Fine went on to do exquisite and acclaimed work for Fox Feature Syndicate, where he supplied the cover of 1939's Blue Beetle #1 and drew such features as "The Flame" in Wonderworld Comics and the later eponymous series. For publisher Everett M. "Busy" Arnold's Quality Comics, he drew features including "The Black Condor" (initially under the pseudonym Kenneth Lewis) in Crack Comics; "Doll Man" (under the pseudonym William Erwin Maxwell) in Feature Comics; "The Ray" (initially under the jokey pseudonym E. Lectron) in Smash Comics; "Uncle Sam" (for which Eisner & Iger co-founder Will Eisner received credit) in National Comics; and "Stormy Foster" in Hit Comics. Fine became particularly prominent as a cover artist.

Fine, along with Plastic Man creator Jack Cole, was a ghost artist on Will Eisner's celebrated Sunday-supplement newspaper comic book The Spirit during Eisner's World War II military service, Fine inking over Cole's pencil work. Some of these were reprinted in Quality's Police Comics and The Spirit comic book, where Fine's work continued to appear through 1949, five years after Fine had left comics.

Joe Simon, an artist and the first editor of Marvel Comics, called Fine his "favorite artist.... He was also Jack Kirby's favorite artist. I know that Jack was a fan of and greatly influenced by Fine's work". Fine is credited with being the first comics artist to draw a line of saliva running between the upper and lower teeth in a character's open mouth (a device commonly associated with Kirby).

===Advertising and comic strips===
Leaving comic books in 1944, Fine segued into newspapers by drawing Sunday advertising comics. Starting out at Johnstone and Cushing, he formed his own company with Don Komisarov, whom he had met doing The Throp Family for Liberty in 1946. He had many accounts, but his two most enduring were the series he did for Philip Morris USA and the Sam Spade strip for Wildroot Cream-Oil.

He later drew the comic strips Taylor Woe (1949), Adam Ames (1959) and Peter Scratch (1965).

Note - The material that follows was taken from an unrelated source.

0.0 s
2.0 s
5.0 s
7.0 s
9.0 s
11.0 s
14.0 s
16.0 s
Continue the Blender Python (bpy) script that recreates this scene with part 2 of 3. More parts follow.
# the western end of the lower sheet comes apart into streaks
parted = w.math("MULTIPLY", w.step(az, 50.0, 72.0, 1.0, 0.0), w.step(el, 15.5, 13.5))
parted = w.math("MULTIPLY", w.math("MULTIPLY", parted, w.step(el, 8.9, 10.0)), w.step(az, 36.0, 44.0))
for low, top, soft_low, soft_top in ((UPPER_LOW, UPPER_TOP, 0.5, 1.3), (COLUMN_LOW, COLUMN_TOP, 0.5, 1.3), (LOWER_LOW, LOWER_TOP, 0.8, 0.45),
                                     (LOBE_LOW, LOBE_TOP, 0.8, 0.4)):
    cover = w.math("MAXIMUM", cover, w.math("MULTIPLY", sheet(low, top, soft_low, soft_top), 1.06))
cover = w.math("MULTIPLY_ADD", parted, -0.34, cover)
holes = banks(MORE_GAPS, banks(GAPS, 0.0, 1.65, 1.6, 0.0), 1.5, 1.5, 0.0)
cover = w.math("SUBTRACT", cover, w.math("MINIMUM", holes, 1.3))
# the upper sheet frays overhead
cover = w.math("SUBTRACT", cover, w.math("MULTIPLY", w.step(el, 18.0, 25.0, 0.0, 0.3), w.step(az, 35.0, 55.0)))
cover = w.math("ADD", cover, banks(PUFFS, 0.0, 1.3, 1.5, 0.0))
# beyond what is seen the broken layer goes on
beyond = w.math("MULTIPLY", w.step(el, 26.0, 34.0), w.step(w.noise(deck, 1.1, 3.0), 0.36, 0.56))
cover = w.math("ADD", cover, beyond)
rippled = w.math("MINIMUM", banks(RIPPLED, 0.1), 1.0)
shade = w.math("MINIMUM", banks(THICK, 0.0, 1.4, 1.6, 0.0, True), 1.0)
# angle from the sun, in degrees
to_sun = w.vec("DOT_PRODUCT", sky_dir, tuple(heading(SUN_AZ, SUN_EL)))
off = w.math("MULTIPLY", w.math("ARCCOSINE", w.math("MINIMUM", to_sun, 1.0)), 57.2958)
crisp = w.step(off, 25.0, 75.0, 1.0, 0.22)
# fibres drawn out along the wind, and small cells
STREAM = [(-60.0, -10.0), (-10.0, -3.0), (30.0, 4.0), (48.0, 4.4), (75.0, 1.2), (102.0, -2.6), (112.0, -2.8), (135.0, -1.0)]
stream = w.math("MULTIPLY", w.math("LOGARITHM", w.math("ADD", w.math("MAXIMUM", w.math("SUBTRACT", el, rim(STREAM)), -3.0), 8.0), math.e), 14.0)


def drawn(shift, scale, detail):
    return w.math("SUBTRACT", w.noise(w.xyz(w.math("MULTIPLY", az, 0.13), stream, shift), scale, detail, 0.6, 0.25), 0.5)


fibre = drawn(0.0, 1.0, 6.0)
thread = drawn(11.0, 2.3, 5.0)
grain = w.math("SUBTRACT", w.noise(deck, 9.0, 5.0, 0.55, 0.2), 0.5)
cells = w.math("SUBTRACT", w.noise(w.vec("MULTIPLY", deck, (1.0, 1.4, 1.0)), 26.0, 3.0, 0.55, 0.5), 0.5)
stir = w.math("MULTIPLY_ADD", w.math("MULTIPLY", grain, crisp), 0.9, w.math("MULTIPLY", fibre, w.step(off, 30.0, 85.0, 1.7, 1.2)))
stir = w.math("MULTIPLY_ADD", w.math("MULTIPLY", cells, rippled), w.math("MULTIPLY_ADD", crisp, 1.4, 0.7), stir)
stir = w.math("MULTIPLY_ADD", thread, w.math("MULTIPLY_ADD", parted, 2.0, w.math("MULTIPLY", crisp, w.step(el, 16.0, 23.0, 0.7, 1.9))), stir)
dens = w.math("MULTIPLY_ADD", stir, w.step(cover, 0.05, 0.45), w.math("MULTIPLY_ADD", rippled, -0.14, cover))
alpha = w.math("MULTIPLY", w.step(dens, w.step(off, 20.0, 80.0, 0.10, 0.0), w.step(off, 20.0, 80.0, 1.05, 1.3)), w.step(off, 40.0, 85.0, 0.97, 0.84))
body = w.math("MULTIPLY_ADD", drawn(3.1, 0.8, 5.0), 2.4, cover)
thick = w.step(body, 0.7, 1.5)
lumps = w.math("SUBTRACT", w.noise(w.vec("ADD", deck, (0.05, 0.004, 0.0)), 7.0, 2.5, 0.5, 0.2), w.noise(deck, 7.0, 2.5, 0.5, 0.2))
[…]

In a single return to comic books, he contributed to a toy company's custom one-shot, Wham-O Giant Comics (1967), illustrating a two-page story, "The Man From Aeons", starring a prehistoric man who, though named "Tor", was not the same-name caveman character created in the 1950s by Joe Kubert.

Fine also worked on the strip Space Conquerors in the magazine Boys' Life from the late 1960s until his death. He and writer Gill Fox, whom he had met during his time with Eisner & Iger and remained in contact with, were developing new comic strips when Fine was found dead of a heart attack in his studio.

===Later life===
By the late 1960s, Fine lived in Lido Beach, New York, on Long Island, owning two houses there.

==Collections==
Fine's Spirit work has been reprinted in DC Comics' hardcover collections The Spirit Archives vols. 5 to 9 (2001–2003), spanning July 1942 to December 1944.

Selections of Fine's other comics works, including the Flame, Doll Man, Uncle Sam, the Ray, and Black Condor, have been reprinted in Pure Imagination's Lou Fine Reader, by Greg Theakston, vols. 1 (2003, ISBN 1-56685-025-8) and 2.